WHAT a time it’s been of late for book lovers in the Klang Valley! We’ve had huge warehouse sales by book wholesaler Crescent; the cheaper books people, Pay Less Books; and Big Bad Wolf Books.
The last was particularly memorable for me: I picked up more than 100 books for about RM600 – this means I paid, on average, RM6.50 a book and this includes hardback picture books (retail price at least RM60) and Nigella Lawson’s best-selling cookbook Nigella Express (also in hardcover)! In fact, prices at the sale ranged from RM5 to RM20. It was a heaven-sent event for book-buyers who were seen leaving with bulging canvas bags and loaded cardboard boxes during the five days of the sale.
How can the organisers of such sales afford to sell their books at such wonderfully low prices?
There are three situations that knock prices down: when books are “remaindered”, that is, they are no longer saleable for various reasons including over-printing and the release of new editions; overstocking, when a publisher might simply wish to reduce stock while retaining a quantity for herself; and returns, when titles are returned to the publisher by bookshops that have overestimated the number of copies they can sell.

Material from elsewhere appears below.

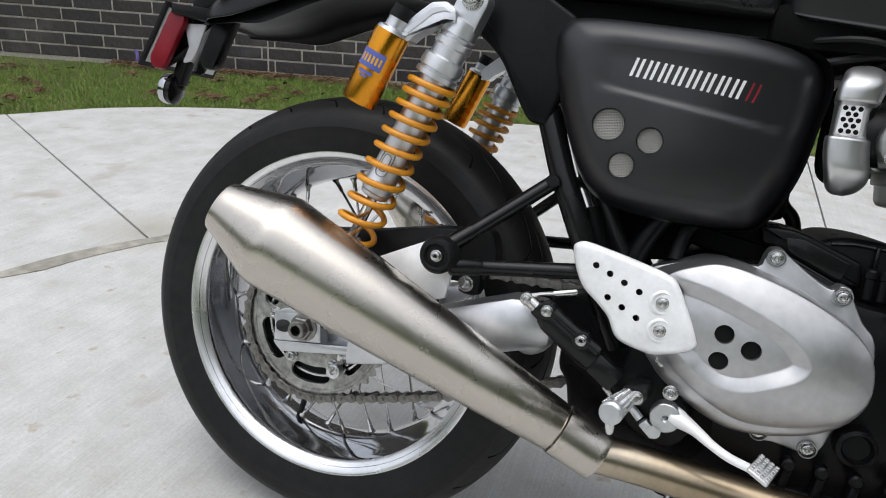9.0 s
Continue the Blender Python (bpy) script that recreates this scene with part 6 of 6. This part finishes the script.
# brake pedal
bm = bmesh.new()
lathe(bm, [(0.035, 0.0165), (0.0, 0.0165), (-0.003, 0.0150)], (0.461, -0.170, 0.008), AX, 28)
pedal = part("brake_pedal", bm, RAWALU, moto, "forged aluminium brake pedal")
bm = bmesh.new()
path = cr([(0.4700, -0.166, 0.0100), (0.4760, -0.169, 0.0085), (0.4930, -0.178, 0.0035), (0.5110, -0.189, -0.0040), (0.5280, -0.200, -0.0085), (0.548, -0.214, -0.0090)], 6)
wide = [float(r) for r in np.interp(range(len(path)), (0, 6, 12, 18, 30), (0.0130, 0.0118, 0.0074, 0.0056, 0.0052))]
tube(bm, path, wide, 16, True, 0.85)
part("pedal_arm", bm, WHITEALU, pedal)
bm = bmesh.new()
ring_solid(bm, [(0.003, 0.0034), (-0.0038, 0.0034), (-0.0045, 0.0042), (-0.0045, 0.0150), (-0.0032, 0.0162), (0.003, 0.0162)], (0.461, -0.1725, 0.008), AX, 28)
part("pivot_cap", bm, RAWALU, pedal, "round machined pivot cap")
# a black hexagon paints the shade in the cap's socket
bm = bmesh.new()
lathe(bm, [(0.004, 0.0036), (-0.0005, 0.0036)], (0.461, -0.1725, 0.008), AX, 6)
part("socket", bm, DARK, pedal)
bm = bmesh.new()
box(bm, (0, 0, 0), (0.023, 0.032, 0.0050), 0.0022)
for r in range(7):
    for c in range(4):
        box(bm, (-0.0084 + 0.0056 * c, -0.0129 + 0.0043 * r, 0.0036), (0.0038, 0.0022, 0.0026), 0.0004, seg=1)
bmesh.ops.transform(bm, matrix=pose(0.5575, -0.2215, -0.0045, 18, 24, -18), verts=bm.verts[:])
part("pedal_pad", bm, ALU, pedal, "serrated pedal pad")
bm = bmesh.new()
tube(bm, [(0.424, -0.165, 0.008), (0.436, -0.168, -0.002)], 0.0050, 8)
box(bm, (0.446, -0.168, -0.010), (0.020, 0.012, 0.011), 0.002, (0, 40, 0))
lathe(bm, [(-0.005, 0.0075), (0.008, 0.0075)], (0.452, -0.172, -0.010), AX, 14)
part("pedal_linkage", bm, RAWALU, pedal)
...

There are occasions when customers will find the same book being sold at a regular bookstore at its stated cover price, and at a remaindered store for half or less of that. When this happens it’s probably due to the varying “shelf-life” practised by different book markets.
For example, in Britain, a book may be given six months in a bookstore before its saleability is evaluated, whereas a Malaysian bookstore may keep a book for a year. Titles “retired” in Britain may end up as remaindered stock and find their way to the shelves of a remaindered store in Malaysia. The same book may, of course, still be on the shelves of a regular bookstore.
Authors receive reduced or no royalties for books sold at remaindered stores and warehouse sales, but the upside is that they may find new readers at these places.
For example, Jacqueline Ng, one of the organisers of the Big Bad Wolf sale, says that The Gift of Rain by Malaysian author Tan Twan Eng sold very well at their sale. “Unfortunately, Malaysian readers are still not confident enough about local writers and would hesitate to buy a book like The Gift of Rain for the usual RM36. However, at RM8 they are happy to take the ‘risk’.”
If these readers like Tan’s book, they might pay the full price for his next novel the moment it’s published. After all, many of us have discovered favourite authors at second-hand bookstores and then gone out and bought all their other books at retail price.